Grid edge flags come in _warn and _bad pairs. The _warn flag indicates the parameter is near the grid boundary; _bad indicates it is at or beyond the boundary.

Pixel-level data¶

FERRE results include pixel-level data that can be accessed through the result object:

ferre_flux: Input flux array
ferre_e_flux: Input flux uncertainty array
model_flux: Best-fit model flux
rectified_model_flux: Continuum-normalized model flux
rectified_flux: Continuum-normalized observed flux

These arrays use the APOGEE pixel mask (7514 pixels) and can be unmasked to the full 8575-pixel grid using the unmask() method.

Key caveats¶

FERRE is an external Fortran code.

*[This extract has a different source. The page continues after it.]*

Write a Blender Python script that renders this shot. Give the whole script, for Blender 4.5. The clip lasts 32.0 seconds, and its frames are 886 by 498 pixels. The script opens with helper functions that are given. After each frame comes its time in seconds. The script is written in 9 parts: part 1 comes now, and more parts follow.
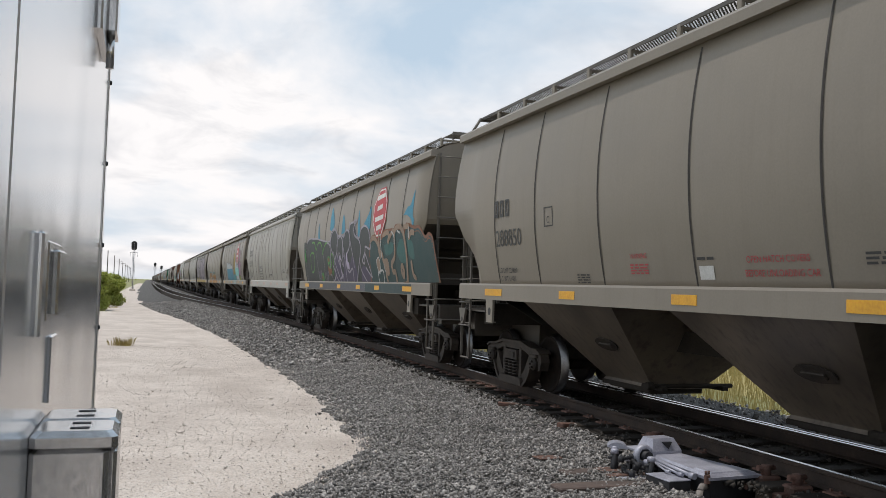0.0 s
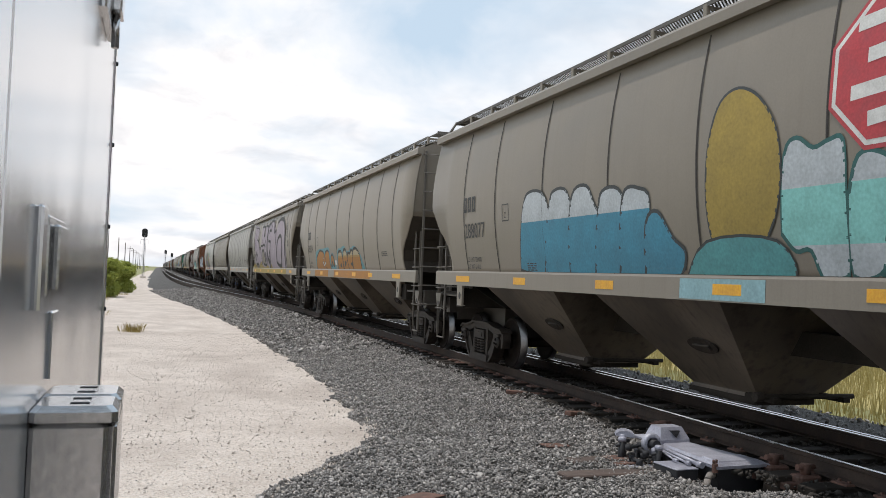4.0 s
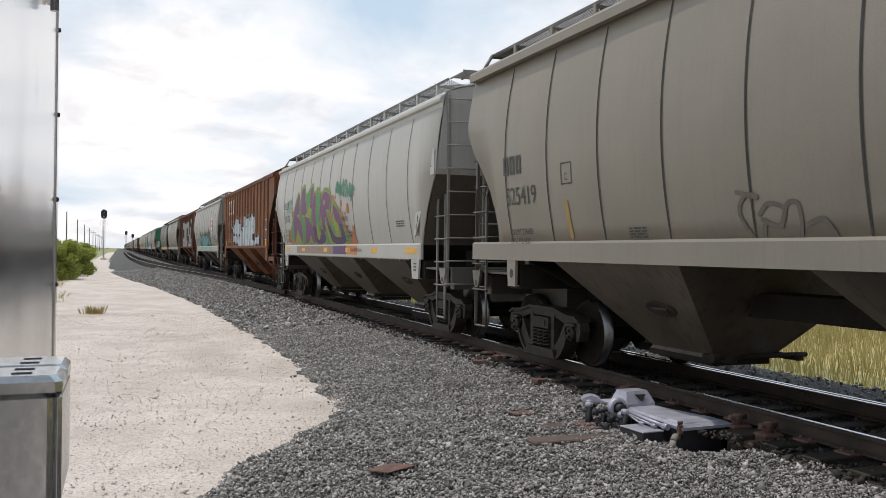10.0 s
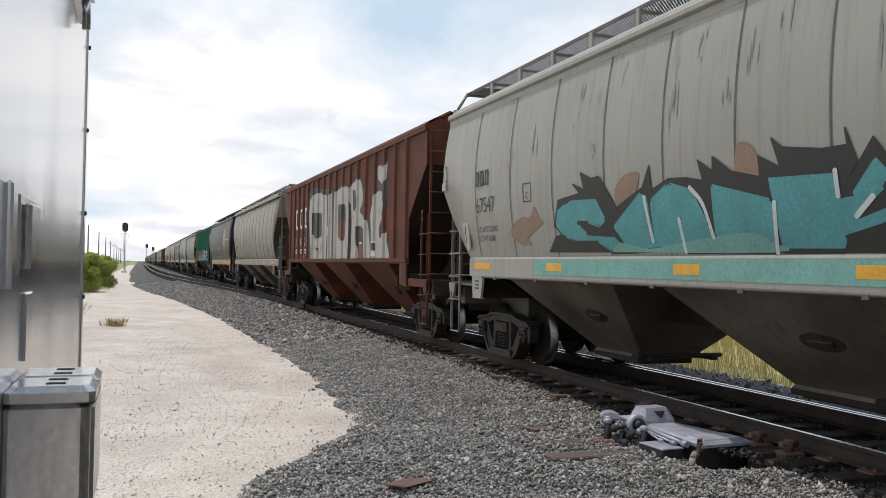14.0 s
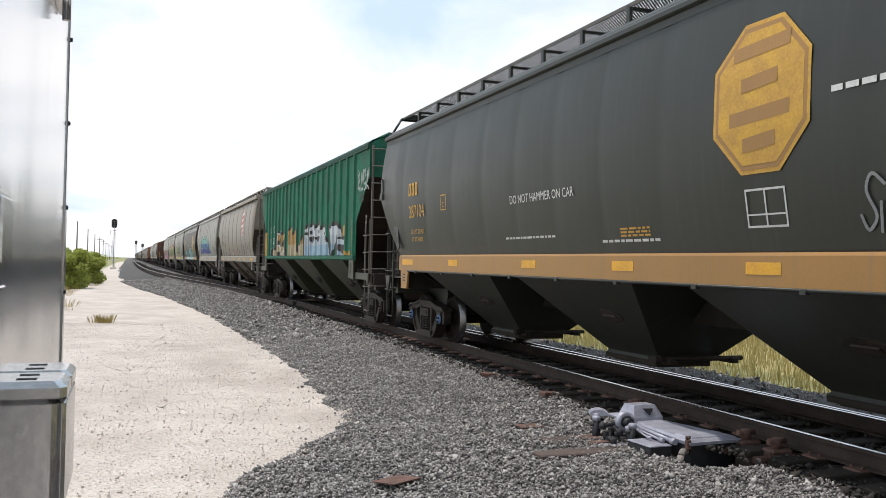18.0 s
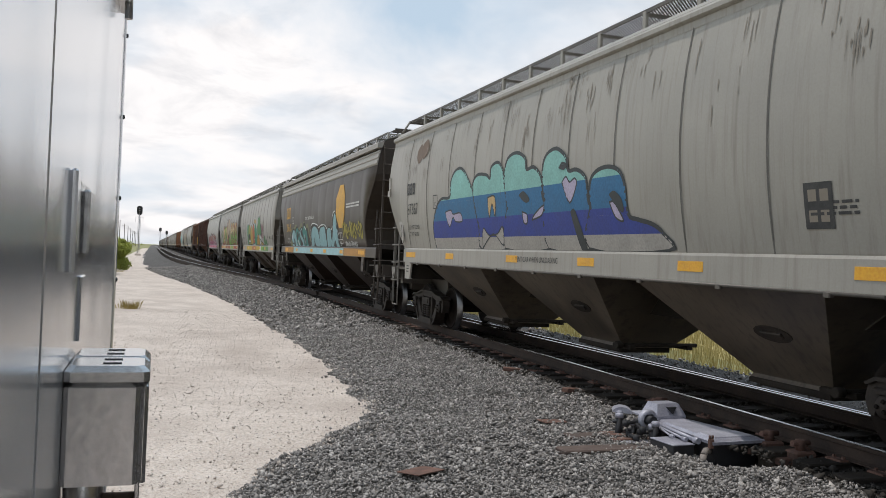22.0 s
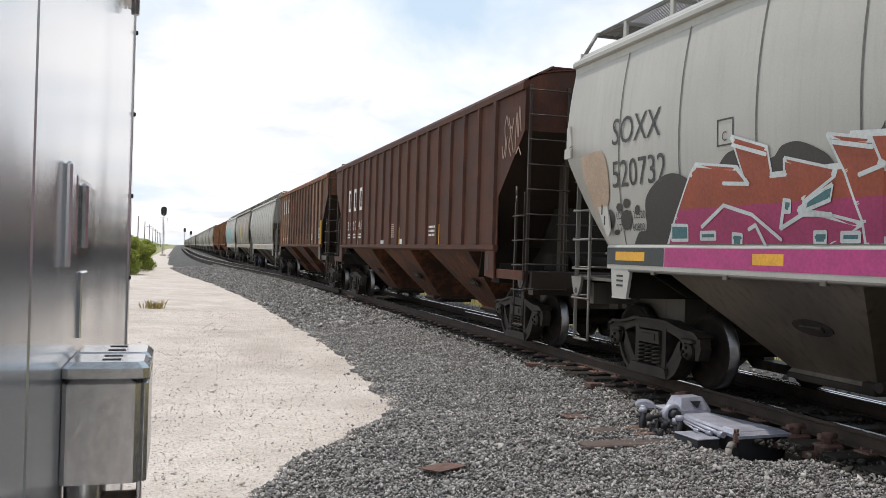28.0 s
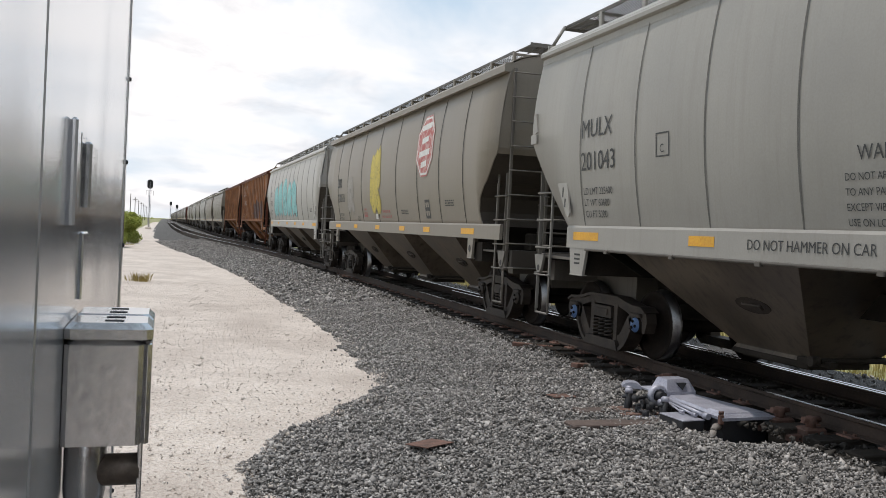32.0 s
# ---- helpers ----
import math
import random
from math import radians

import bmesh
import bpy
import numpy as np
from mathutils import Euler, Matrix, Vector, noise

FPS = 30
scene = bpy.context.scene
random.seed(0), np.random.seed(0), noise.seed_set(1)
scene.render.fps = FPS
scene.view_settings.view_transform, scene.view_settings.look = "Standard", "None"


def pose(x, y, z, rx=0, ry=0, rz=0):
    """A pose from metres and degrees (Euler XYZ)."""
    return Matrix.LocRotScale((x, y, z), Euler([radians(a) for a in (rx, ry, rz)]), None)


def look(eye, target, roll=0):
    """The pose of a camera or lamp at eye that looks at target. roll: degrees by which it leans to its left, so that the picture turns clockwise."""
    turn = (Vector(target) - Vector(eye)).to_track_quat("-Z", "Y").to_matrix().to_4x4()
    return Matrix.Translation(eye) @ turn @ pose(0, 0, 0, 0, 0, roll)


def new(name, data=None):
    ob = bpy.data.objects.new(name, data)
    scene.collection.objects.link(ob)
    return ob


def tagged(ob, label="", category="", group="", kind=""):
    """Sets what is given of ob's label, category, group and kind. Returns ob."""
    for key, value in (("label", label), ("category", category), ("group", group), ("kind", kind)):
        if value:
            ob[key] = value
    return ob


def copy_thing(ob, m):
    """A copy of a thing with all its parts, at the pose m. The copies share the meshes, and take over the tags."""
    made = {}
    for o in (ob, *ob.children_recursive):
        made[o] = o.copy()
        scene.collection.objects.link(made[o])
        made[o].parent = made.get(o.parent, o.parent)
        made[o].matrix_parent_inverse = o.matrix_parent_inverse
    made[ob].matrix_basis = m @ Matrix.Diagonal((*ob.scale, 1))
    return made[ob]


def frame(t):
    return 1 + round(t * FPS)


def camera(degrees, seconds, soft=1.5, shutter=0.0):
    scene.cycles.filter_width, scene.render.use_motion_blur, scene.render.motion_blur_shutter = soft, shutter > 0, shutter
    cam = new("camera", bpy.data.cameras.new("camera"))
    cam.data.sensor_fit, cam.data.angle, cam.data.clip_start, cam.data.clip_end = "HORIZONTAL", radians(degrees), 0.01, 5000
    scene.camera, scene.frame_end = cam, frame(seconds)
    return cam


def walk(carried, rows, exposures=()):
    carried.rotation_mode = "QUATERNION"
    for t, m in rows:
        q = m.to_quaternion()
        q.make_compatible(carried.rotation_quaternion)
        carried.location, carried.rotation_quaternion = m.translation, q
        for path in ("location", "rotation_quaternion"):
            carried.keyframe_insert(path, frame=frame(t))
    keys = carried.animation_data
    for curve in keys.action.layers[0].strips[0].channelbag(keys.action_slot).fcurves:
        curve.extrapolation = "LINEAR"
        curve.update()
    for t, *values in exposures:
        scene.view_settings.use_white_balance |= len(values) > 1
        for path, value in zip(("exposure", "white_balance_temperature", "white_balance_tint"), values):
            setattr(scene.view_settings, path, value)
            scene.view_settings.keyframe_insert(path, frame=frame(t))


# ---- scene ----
# World: x across the track (track centre at 7), y along it, away from the camera, z up from the rail head.
LENS = 54.0
cam = camera(LENS, 32.0, soft=0.5)
PATH = [
    (0, -0.014, -0.028, 1.628, -18.78, 2.58, 1.82),
    (0.5, -0.004, -0.016, 1.622, -19.36, 2.43, 1.7),
    (1, 0.006, -0.015, 1.622, -19.88, 2.62, 1.4),
    (1.5, 0.01, -0.042, 1.625, -19.87, 2.83, 1.18),
    (2, 0.011, -0.033, 1.62, -19.43, 2.71, 1.12),
    (2.5, -0, -0.033, 1.619, -18.17, 2.4, 1.34),
    (3, -0.002, -0.032, 1.616, -17.38, 2.19, 1.72),
    (3.5, 0.001, -0.025, 1.609, -17.63, 2.03, 1.99),
    (5.5, 0.009, 0.004, 1.607, -19.88, 1.25, 1.53),
    (6, 0.026, 0.004, 1.606, -19.72, 1.19, 1.29),
    (6.5, 0.044, 0.011, 1.598, -19.32, 1.25, 1.39),
    (7, 0.067, 0.005, 1.596, -18.93, 1.36, 1.65),
    (7.5, 0.064, -0.017, 1.596, -17.65, 1.91, 1.69),
    (8, 0.073, -0.003, 1.586, -17.17, 1.53, 1.49),
    (8.5, 0.071, 0.007, 1.582, -18.07, 0.51, 1.27),
    (9, 0.052, 0.017, 1.58, -19.17, 0.22, 1.14),
    (9.5, 0.038, 0.025, 1.578, -20.35, 0.12, 0.89),
    (10, 0.033, 0.026, 1.577, -20.45, 0.16, 0.68),
    (10.5, 0.036, 0.035, 1.574, -20.26, 0.03, 0.74),
    (11, 0.035, 0.039, 1.573, -20.23, 0.01, 0.98),
    (11.5, 0.029, 0.027, 1.579, -20.29, 0.48, 1.15),
    (12, 0.021, 0.008, 1.58, -19.98, 0.92, 1.19),
    (12.5, 0.022, 0.004, 1.578, -19.77, 0.99, 1.33),
    (13, 0.024, 0.007, 1.578, -19.65, 1.07, 1.26),
    (13.5, 0.019, -0.001, 1.581, -19.47, 1.15, 1.06),
    (14, 0.014, 0.003, 1.578, -19.26, 1.11, 1.01),
    (14.5, 0.026, -0.001, 1.576, -19.41, 1.07, 0.95),
    (15, 0.016, 0.002, 1.573, -19.25, 1.01, 0.94),
    (15.5, 0.013, -0.001, 1.573, -18.98, 0.98, 0.98),
    (17.5, 0.039, 0.017, 1.575, -19.91, 1.1, 1.14),
    (18, 0.039, 0.023, 1.573, -19.88, 0.95, 1.17),
    (18.5, 0.009, 0.011, 1.568, -19.02, 0.82, 1.39),
    (19, 0, -0, 1.57, -18.64, 0.84, 1.5),
    (19.5, 0.003, 0.013, 1.57, -18.84, 0.73, 1.46),
    (20, 0.004, 0.009, 1.571, -19.06, 0.75, 1.44),
    (20.5, 0.002, 0.005, 1.569, -19.04, 0.5, 1.4),
    (21, -0.02, -0.005, 1.581, -18.01, 0.36, 1.51),
    (21.5, -0.034, -0.023, 1.581, -17.52, 0.48, 2),
    (22, -0.054, -0.032, 1.582, -18.49, 0.47, 2.43),
    (22.5, -0.032, 0.031, 1.564, -20.27, -0.44, 2.65),
    (23, 0.007, 0.058, 1.566, -21.25, -0.59, 2.53),
    (23.5, 0.033, 0.059, 1.567, -21.14, 0.09, 2.05),
    (24, 0.033, 0.044, 1.566, -20.17, 0.6, 1.63),
    (24.5, 0.038, 0.04, 1.565, -19.47, 0.4, 1.6),
    (26.5, 0.046, 0.037, 1.56, -19.03, 0.37, 1.41),
    (27, 0.029, 0.036, 1.559, -18.9, 0.3, 1.51),
    (27.5, 0.002, 0.021, 1.563, -17.85, 0.07, 1.48),
    (28, -0.01, -0.004, 1.572, -17, 0.19, 1.66),
    (28.5, -0.007, -0.002, 1.574, -16.77, 0.25, 2.04),
    (29, -0.006, 0.012, 1.568, -16.56, -0.09, 2.17),
    (29.5, -0.005, 0.02, 1.557, -16.61, -0.76, 2.43),
    (30, 0.001, 0.037, 1.549, -16.46, -1.63, 2.81),
    (30.5, 0.001, 0.034, 1.55, -16.35, -1.63, 3.05),
    (31, -0.004, 0.015, 1.556, -16.36, -1.12, 2.93),
    (31.5, -0.015, 0.003, 1.554, -16.45, -1.04, 2.92),
    (32, -0.041, 0.024, 1.549, -17.86, -1.13, 2.88),
]
EXPOSURES = [(t, e, 6600, 12.5) for t, e in ((0.0, -1.29), (1.0, -1.17), (2.0, -1.20), (3.0, -1.50), (3.5, -1.24), (5.5, -1.05), (6.0, -1.08), (7.0, -1.2), (8.0, -1.50), (9.0, -1.12), (11.0, -1.19), (12.0, -1.02), (13.0, -1.04), (14.0, -1.13), (15.0, -1.0), (18.0, -0.88), (20.0, -1.04), (22.0, -1.27), (23.0, -0.68), (24.0, -0.92), (26.5, -1.06), (27.0, -1.0), (28.0, -1.0), (30.0, -0.86), (31.0, -1.0), (32.0, -1.14))]
walk(cam, [(t, pose(x, y, z, 90 + p, -r, w)) for t, x, y, z, w, p, r in PATH], EXPOSURES)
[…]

It must be installed and accessible on the system.
Grid edge flags should be checked carefully. Parameters at grid boundaries are constrained by the grid limits and may be biased.
The three-stage process (coarse, stellar parameters, abundances) means that errors can propagate: a poor coarse result can lead to a poor stellar parameter fit, which in turn affects abundance measurements.
Timeout flags indicate that FERRE hit a time limit. Results for affected spectra may be incomplete or unreliable.
The penalized_rchi2 includes penalties for parameters near grid edges, providing a more conservative quality metric than rchi2 alone.